How Digital Documents Enable Overcharging at Car Dealerships
How Digital Documents Enable Overcharging at Car Dealerships
Digital paperwork has transformed the car‑buying experience. E‑signatures, tablets, and online portals promise speed and convenience—especially in the finance and insurance (F&I) office. But while digital documents reduce friction, they can also increase the risk of overcharging when buyers don’t fully understand what they’re signing.
It is imperative that consumers understand where digital documentation can go wrong, the most common ways consumers may be overcharged, and what dealers and buyers can do to keep the process transparent and fair.
The Shift From Paper to Pixels
Historically, buyers reviewed a stack of paper contracts line by line. Today, beware: as you are asked to sign on a tablet with rapid “tap‑to‑sign” workflows, digital retailing platforms that bundle fees and products, and remote or pre‑delivery e‑signatures. These tools are efficient—but too often put the customer at risk of being overcharged.
Where Overcharging Can Happen
1. Reduced Visibility of Line Items
On paper, buyers could physically see every charge. In digital workflows line items may be hidden behind expandable menus. Fees are summarized rather than itemized and add‑ons appear as pre‑checked boxes. It is essential to demand hard copy docs you can review and have in hand match to digital docs as you sign on a tablet.
This makes it easier for optional products to look mandatory, duplicate fees to go unnoticed, and price increases to be buried in totals.
2. Faster Signing = Less Review
Digital signing encourages speed with the ask to “Just sign here,” sign multiple documents in seconds, and a minimal explanation of each form-every dealer’s dream.
Buyers assume screens are standardized, prices match what was verbally agreed to, and digital documents non‑negotiable.
Always remember, speed benefits the seller far more than the buyer.
3. Add‑On Products Blended Into Payments
Common F&I products include Extended warranties, GAP (guaranteed asset protection) insurance, tire and wheel protection, and paint or fabric protection (aka mop & glow).
Digitally, these products are often rolled into monthly payments, labeled with vague product names, and presented without clear opt‑out steps.
A $2,000 add‑on can feel invisible when it only raises a payment by $30–$40 per month.
4. Confusing or Inflated Fees
Digital documents can mask fees such as dealer documentation fees – Capped at $85 in California but up to $995 in some dealerships in other states. Electronic filing fees and "protection" or "processing" charges.
Some are legitimate, others inflated beyond state norms, duplicative, and pure dealer profit. Without hard copy docs to conduct side‑by‑side comparisons, buyers too often don’t know that they can question them.
5. Remote and Pre‑Delivery Signing Risks
When buyers sign documents at home or on their phone there’s too often no real‑time explanation, questions go unasked, and changes can occur after verbal agreement.

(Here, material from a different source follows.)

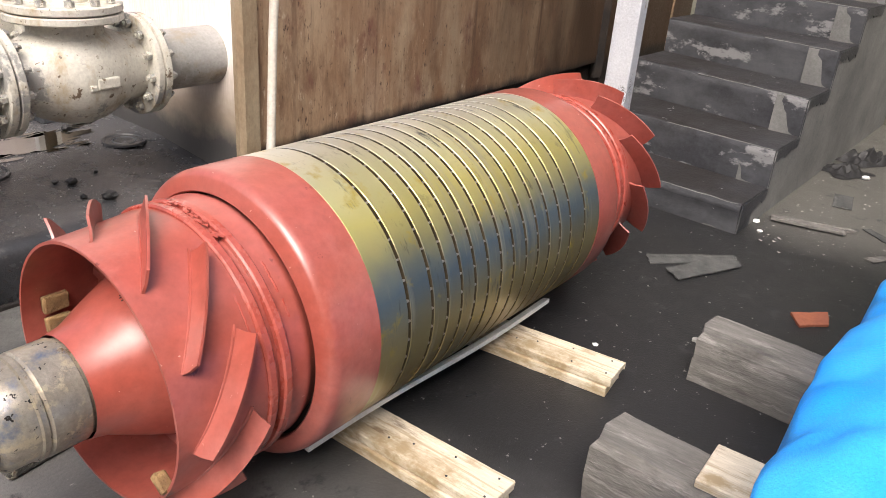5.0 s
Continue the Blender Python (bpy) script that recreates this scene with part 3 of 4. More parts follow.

The truth is that too many buyers don’t see the final numbers until after the vehicle is delivered.
Why Digital Doesn’t Automatically Mean Dishonest
It’s important to be clear: digital tools themselves are not the problem.
Ethical dealers use digital documentation to increase transparency, improve compliance, provide clear itemization, and allow buyers to review documents at their own pace.
The risk arises when technology is used to reduce understanding rather than improve it.
How Dealers Can Build Trust With Digital Documents
Dealers who want long‑term loyalty can provide full itemized breakdowns by default, remove pre‑checked add‑ons, offer side‑by‑side comparisons (with and without products), encourage buyers to slow down and ask questions, and send documents in advance for review.
Done right, transparency isn’t just ethical—it’s a competitive advantage.
How Buyers Can Protect Themselves
Consumers should ask for a hard copy itemized buyer’s order and finance contract so they can compare totals to previously agreed upon numbers. Plus, question every add‑on and fee, avoid signing on small screens when possible, and take screenshots or request copies before signing
If something isn’t clear, pause the process, and ask for hard copies to review before signing.
Final Thoughts
Demand a chance to review hard copy documents and keep them in hand when signing any electronic docs. Have the Finance & Insurance (F&I) Manager print hard copy docs upon signature. Today’s version of stapling hard copy docs and offering admonitions to put them away somewhere safe is to offer to email you the docs. Full well knowing you’re less likely to review, and if you do, it will be too late. Digital documentation has streamlined car buying but with the cost of further shifting power for dealers to overcharge- because they control the screen.
When buyers don’t fully understand what they’re signing, overcharging becomes easier, not because of outright fraud, but because of opacity, speed, and assumption.
The future of automotive retail belongs to dealers who use digital tools to educate, not obscure—and to consumers who take control- who trust but verify.